Identification is the big issue
Any workplace will contain some legitimate wireless signals, and even in a building as deliberately cut-off as Fortress Wapping, Wi-Fi signals can encroach from outside. "There is a big difference between finding a wireless signal and identifying it," says Gisvold. "That is what takes most of the time."

On detection, the Red-M system can distinguish whether a wireless source is attached to the network or not, says Gisvold. "We make sure they are not connected to the network."

Gisvold sees the downside of the tendency to make wireless easy in modern PCs. "All modern laptops have a tendency to broadcast," he says. "It is so easy to leave ad-hoc networking on the machine. Even worse, there is new kit like Apple's wireless repeater. All you need to do is plug into a power socket and find an RJ45 to plug into, and you can scan the network at your leisure." .

His big worry is that journalists working for News International will bring in this easy kit, and attach an insecure access point to the network: "It's so easy," he warns. "You need to catch wireless as it is introduced into the network."

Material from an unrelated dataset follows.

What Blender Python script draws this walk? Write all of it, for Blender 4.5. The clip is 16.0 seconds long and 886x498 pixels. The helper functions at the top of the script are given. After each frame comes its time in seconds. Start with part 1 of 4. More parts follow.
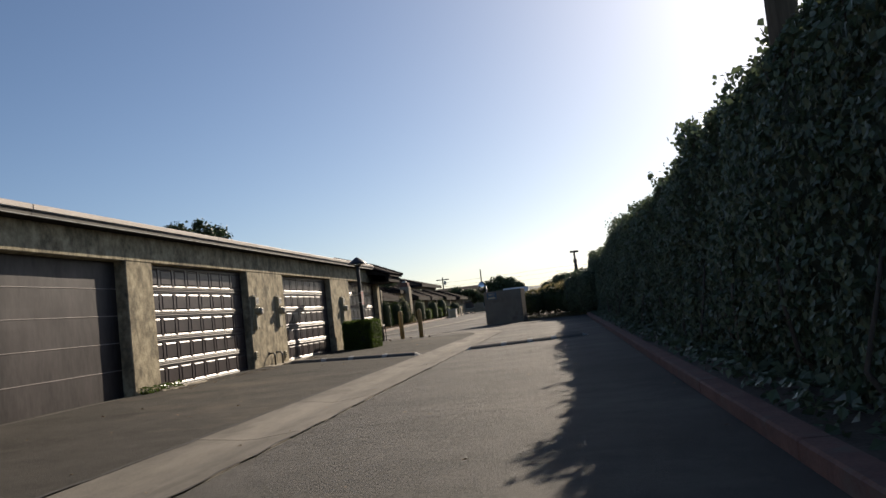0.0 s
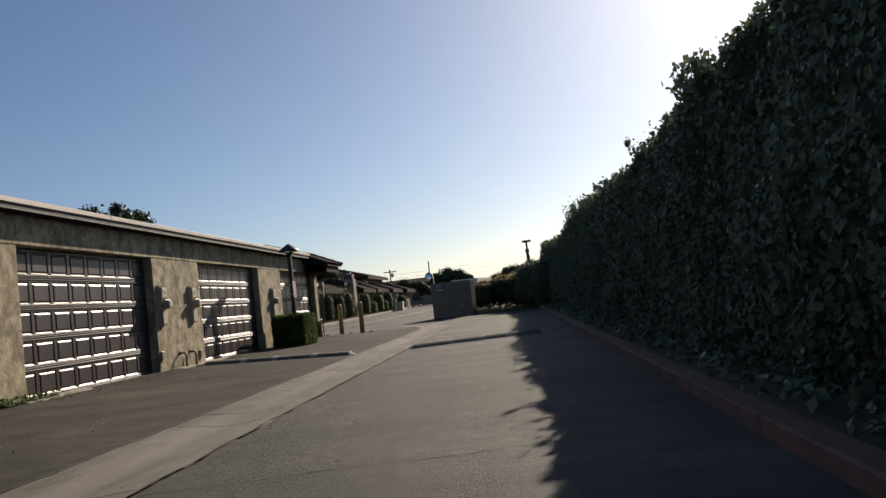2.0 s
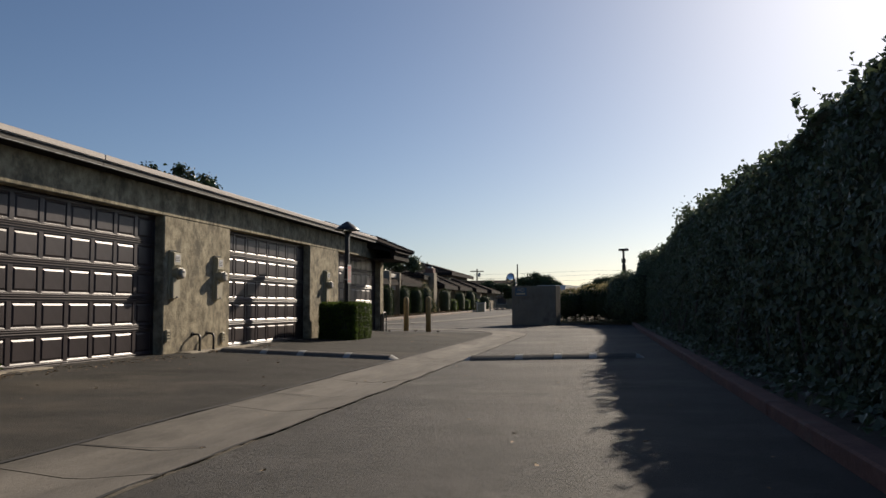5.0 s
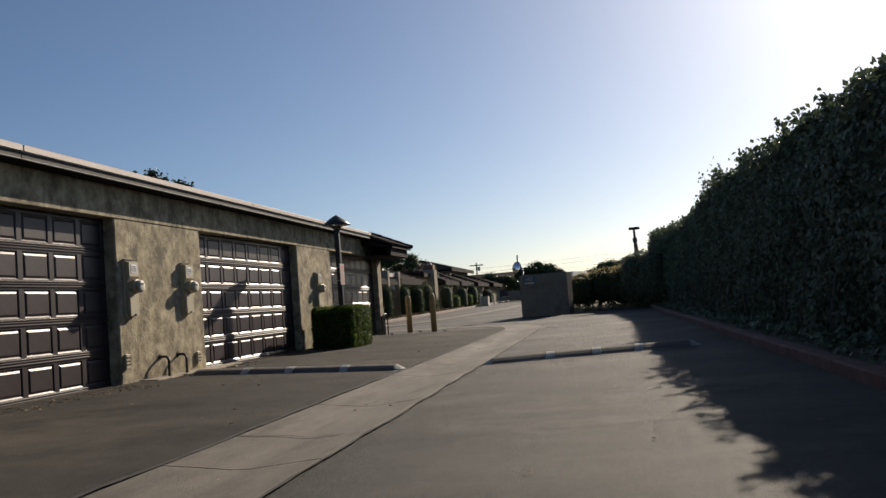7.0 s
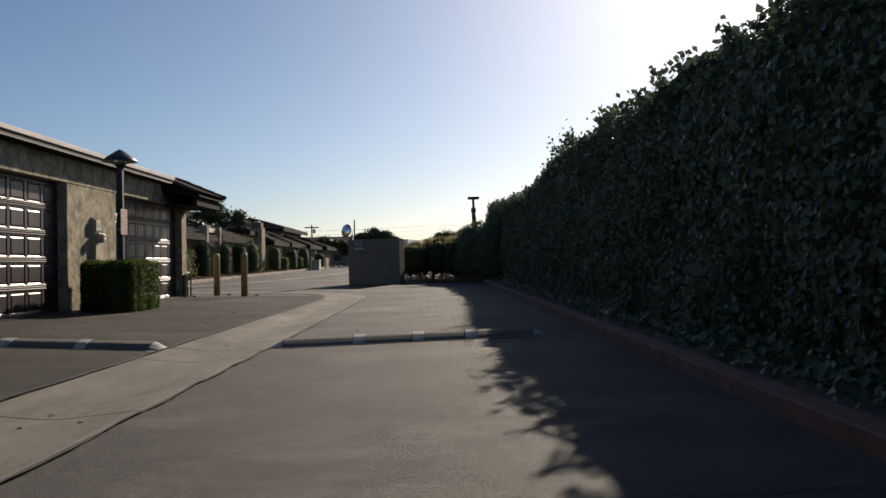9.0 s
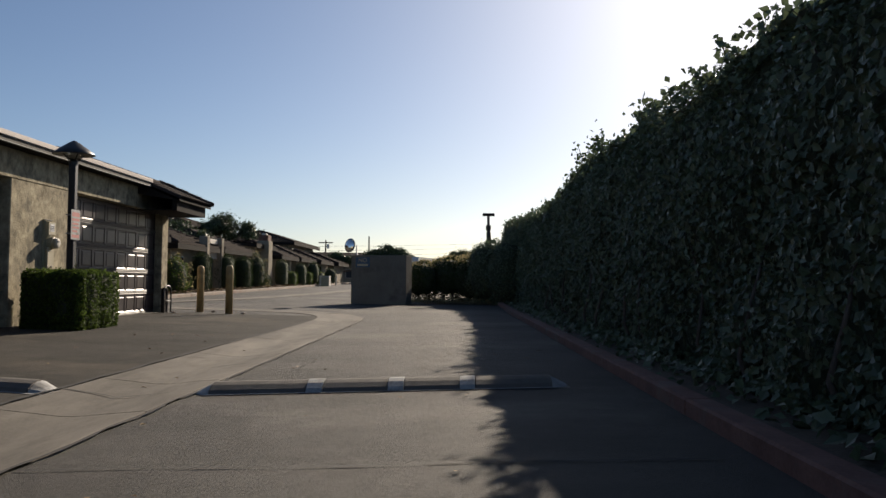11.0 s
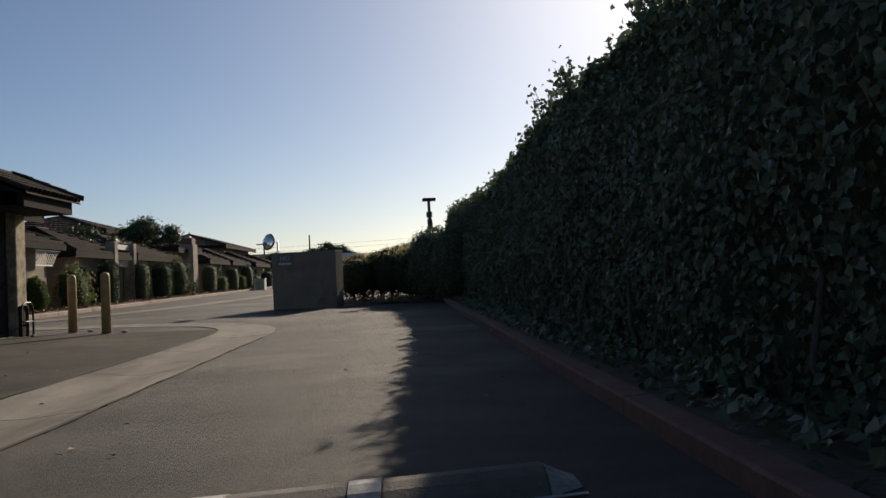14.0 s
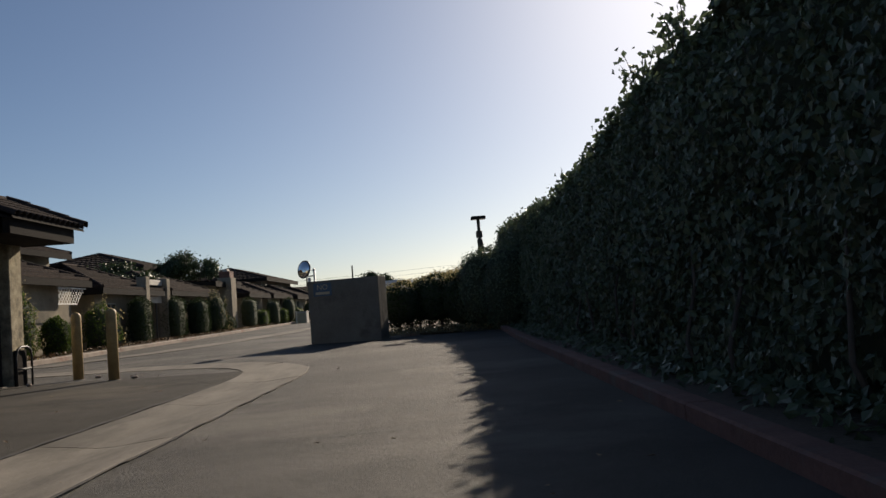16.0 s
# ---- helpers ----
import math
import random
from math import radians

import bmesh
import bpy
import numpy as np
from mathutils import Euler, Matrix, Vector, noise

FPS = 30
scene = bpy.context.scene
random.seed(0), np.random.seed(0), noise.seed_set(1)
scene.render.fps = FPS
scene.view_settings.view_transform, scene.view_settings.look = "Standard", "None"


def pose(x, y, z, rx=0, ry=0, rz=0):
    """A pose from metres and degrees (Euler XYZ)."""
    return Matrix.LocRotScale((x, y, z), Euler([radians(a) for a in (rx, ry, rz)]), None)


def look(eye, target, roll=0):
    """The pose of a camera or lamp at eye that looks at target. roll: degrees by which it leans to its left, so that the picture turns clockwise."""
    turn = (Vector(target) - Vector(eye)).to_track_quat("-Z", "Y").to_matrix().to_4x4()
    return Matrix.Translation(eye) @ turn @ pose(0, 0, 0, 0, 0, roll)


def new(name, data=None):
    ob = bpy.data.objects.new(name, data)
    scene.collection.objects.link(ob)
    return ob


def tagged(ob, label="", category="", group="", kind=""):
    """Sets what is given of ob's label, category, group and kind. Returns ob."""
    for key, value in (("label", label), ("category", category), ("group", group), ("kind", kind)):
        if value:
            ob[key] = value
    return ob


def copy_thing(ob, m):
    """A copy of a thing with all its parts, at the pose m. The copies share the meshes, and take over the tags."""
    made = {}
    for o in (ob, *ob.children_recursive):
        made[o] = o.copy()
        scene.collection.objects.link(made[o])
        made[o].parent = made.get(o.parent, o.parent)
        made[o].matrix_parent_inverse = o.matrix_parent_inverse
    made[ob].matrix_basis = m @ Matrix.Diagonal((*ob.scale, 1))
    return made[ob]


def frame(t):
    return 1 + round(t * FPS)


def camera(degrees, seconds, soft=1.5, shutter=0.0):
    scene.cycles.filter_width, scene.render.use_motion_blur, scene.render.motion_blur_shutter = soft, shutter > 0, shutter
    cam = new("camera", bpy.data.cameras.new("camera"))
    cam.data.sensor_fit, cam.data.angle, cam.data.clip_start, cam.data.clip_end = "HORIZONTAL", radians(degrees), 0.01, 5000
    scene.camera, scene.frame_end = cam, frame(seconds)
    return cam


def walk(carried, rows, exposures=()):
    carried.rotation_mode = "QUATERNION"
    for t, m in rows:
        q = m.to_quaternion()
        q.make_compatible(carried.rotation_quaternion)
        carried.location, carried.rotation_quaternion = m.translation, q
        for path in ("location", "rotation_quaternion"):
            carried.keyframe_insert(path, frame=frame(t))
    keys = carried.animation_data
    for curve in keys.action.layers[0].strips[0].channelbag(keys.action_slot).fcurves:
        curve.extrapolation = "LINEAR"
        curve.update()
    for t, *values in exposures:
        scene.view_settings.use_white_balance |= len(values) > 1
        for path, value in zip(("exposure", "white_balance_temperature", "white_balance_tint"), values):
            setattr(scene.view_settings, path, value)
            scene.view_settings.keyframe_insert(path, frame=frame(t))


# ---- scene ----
cam = camera(55.8, 16.0)
PATH = [
    (0, (-0.099, -1.343, 0.989), (-0.37, 0.633, 1.141), -6.2),
    (0.5, (-0.125, -0.66, 0.949), (-0.353, 1.317, 1.15), -5.7),
    (1, (-0.172, -0.005, 0.92), (-0.412, 1.975, 1.076), -5.1),
    (1.5, (-0.256, 0.723, 0.894), (-0.506, 2.706, 0.983), -4.5),
    (2, (-0.286, 1.377, 0.975), (-0.438, 3.367, 1.097), -6.2),
    (2.5, (-0.219, 2.08, 0.971), (-0.273, 4.068, 1.186), -4.1),
    (3, (-0.232, 2.675, 0.971), (-0.277, 4.669, 1.118), -5.2),
    (3.5, (-0.178, 3.275, 0.949), (-0.356, 5.264, 1.061), -5.8),
    (4, (-0.097, 3.804, 0.984), (-0.386, 5.779, 1.104), -3.6),
    (4.5, (-0.171, 4.462, 0.958), (-0.541, 6.423, 1.094), 0.3),
    (7, (-0.902, 7.415, 0.915), (-1.264, 9.377, 1.046), -4.5),
    (7.5, (-0.962, 8.104, 0.926), (-1.199, 10.089, 1.001), -3.1),
    (8, (-0.937, 8.827, 0.911), (-0.917, 10.827, 0.949), -1.5),
    (10.5, (-0.616, 11.836, 0.918), (-0.629, 13.836, 0.948), -0.0),
    (11, (-0.581, 12.466, 0.938), (-0.608, 14.464, 1.016), 0.7),
    (11.5, (-0.573, 13.096, 0.918), (-0.657, 15.092, 1.019), 1.2),
    (12, (-0.488, 13.76, 0.934), (-0.414, 15.757, 1.023), -1.5),
    (12.5, (-0.435, 14.407, 0.938), (-0.266, 16.393, 1.103), -2.5),
    (13, (-0.351, 15.093, 0.922), (-0.036, 17.061, 1.087), -4.1),
    (13.5, (-0.349, 15.697, 0.922), (-0.132, 17.681, 1.047), -4.4),
    (14, (-0.286, 16.26, 0.923), (-0.186, 18.256, 0.987), -2.5),
    (14.5, (-0.279, 16.843, 0.912), (-0.088, 18.834, 0.942), -2.3),
    (15, (-0.281, 17.627, 0.915), (0.055, 19.598, 0.947), -4.5),
    (15.5, (-0.384, 18.214, 0.888), (-0.281, 20.209, 0.987), -3.8),
    (16, (-0.458, 18.856, 0.89), (-0.456, 20.852, 1.026), -4.4),
]
walk(cam, [(t, look(eye, target, roll)) for t, eye, target, roll in PATH], exposures=[(0, 0.66, 6280, 11), (0.5, 0.34, 6180, 11), (1, 0.24, 6180, 11), (1.5, 0.28, 6180, 11), (2, 0.48, 6230, 11), (2.5, 0.12, 6180, 11), (3, 0.06, 6180, 11), (3.5, 0.24, 6180, 11), (4, 0.38, 6180, 11), (4.5, 0.3, 6180, 11), (7, 0.46, 6180, 11), (8, 0.4, 6180, 11), (10.5, 0.54, 6280, 11), (12.5, 0.44, 6280, 11), (13, 0.38, 6330, 11), (13.5, 0.18, 6330, 11), (14, 0.34, 6330, 11), (15, 0.42, 6330, 11), (16, 0.28, 6330, 11)])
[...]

Information from the Red-M system is piped into the network management system, appearing on OpenView screens, so scanning the wireless monitors does not take extra time for network administrators, "You don't want to spend much time on watching the system," says Gisvold.

The "no Wi-Fi" policy is not, in fact, as rigid as at first appears. Gisvold allows some access points at News International, including one in his office. The only condition is that they should have no connection at all to the corporate network. "It allows suppliers and consultants to connect back to their own base," he explains.

How serious is the problem?
Putting in a system like this implies Gisvold sees a serious danger, but he does not put a figure on the risk, or admit to any breaches before the system was installed. "It's more a risk management exercise than anything else," he says. "It's more a potential problem. We consider ourselves, for better or worse, to be a target."

The system is mainly to make sure the company knows what is going on, as opposed to having an identified problem, he says, philosophically: "Risk is the things you don't know." When putting the system in, he found a few rogue access points, but not many of them, he says: "We didn't find anything malicious, just non-authorised machines."

Wi-Fi will come some day
Gisvold can see that wireless use will come inevitably: “Our current IT policy for News International has been cautious in the deployment of wireless technology on site but we know that widespread adoption is inevitable in the future," he says. "The Red-M solution will help us manage a controlled rollout when we decide to implement wireless more widely."

Before this happens the company needs to make sure the security around Wi-Fi is good enough, he said. This reluctance explains the choice of a standalone wireless monitor, as opposed to using the monitoring in a wireless LAN system from Airespace, Aruba or one of the others.

Making a choice?
But why Red-M and not some other vendor. The area of wireless management and security is a complex one (read our guide), and crowded with contenders (read our reviews of Red-Detect and AirDefense, and recent news from AirDefense, for example).

Red-M's dedicated probes were a big factor in the choice, as was the fact that - since they are dedicated - they have been designed to do more than monitor wireless LANs. Gisvold likes the system's ability to disrupt access points that it detects with a "countermeasures" module, and the fact that it can also monitor Bluetooth: "Bluetooth is not a significant risk at the moment, but as it emerges in so many laptops, we need to make sure we can detect it and control it."

As well as News International, Centrecore also works for other companies, but this is its first wireless protections system. The unit decided to gain experience on its own turf first, said Gisvold: "We're not using this with other clients till we've gained enough experieence ourselves."